O longo processo produtivo do vinho (média de cinco anos entre a colheita e o lançamento dos tintos) resulta da soma da visão do enólogo com o comitê formado pela família, uma vez que são vinhos potentes que pedem algum tempo de guarda para se “abrirem”.
“O patriarca Otto Bamberg teve cinco filhos e hoje são mais de 200 descendentes. Em Bemberg, o conselho de administração é formado por cinco membros, um de cada linhagem dos descendentes de Otto”, disse Pi, complementando que, a cada vez que servia os vinhos já engarrafados para o conselho, diziam que os vinhos ainda estavam muito jovens.
O consenso foi que aos cinco anos de vida é o momento ideal para lançar os tintos, quando os vinhos já se mostram e ainda têm capacidade de evoluir por décadas.
Trajetória premiada
O enólogo supervisionava o trabalho de todas as vinícolas do grupo e era o responsável por imprimir o estilo singular de cada uma delas. Hoje, o grupo Peñaflor é reconhecido por ser o maior exportador de vinhos engarrafados da Argentina, com cifras que superam US$ 180 milhões anualmente. É também o maior produtor de Malbec no mundo.

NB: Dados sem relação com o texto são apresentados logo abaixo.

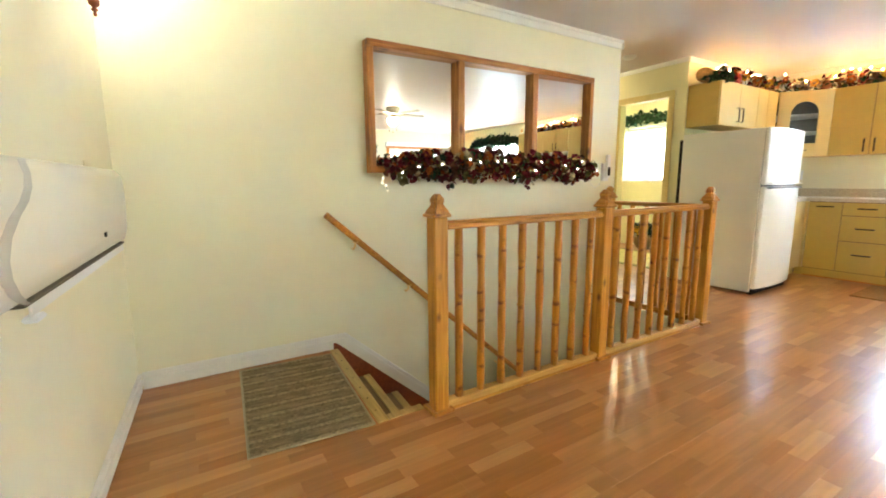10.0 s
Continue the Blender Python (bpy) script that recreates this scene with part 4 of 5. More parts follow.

Além de premiações relevantes como o melhor enólogo da Argentina em 2017, atribuído pelo Master of Wine e comunicador britânico Tim Atkin, Daniel Pi também levou a Trapiche aos prêmios de Melhor Vinícola do Novo Mundo pela Wine Enthusiast em 2019 e está na lista das 50 marcas mais admiradas da indústria no mesmo ano da publicação Drinks International.
E os números também dão suporte ao trabalho de Pi. Desde 2002, quando assumiu Trapiche, a vinícola cresceu 50% em volumes de venda no mercado interno e multiplicou por oito o faturamento com as exportações, levando em contra apenas a vinícola Trapiche.
“Estou com 61 anos de idade e cheguei em um momento da vida que quero diminuir o ritmo de trabalho e dedicar aos projetos interessantes e meu projeto pessoal”, explica Pi, para retratar a convergência de seu momento profissional com o desafio que a família Bemberg, proprietária do Grupo Peñaflor, também já estava disposta a encarar.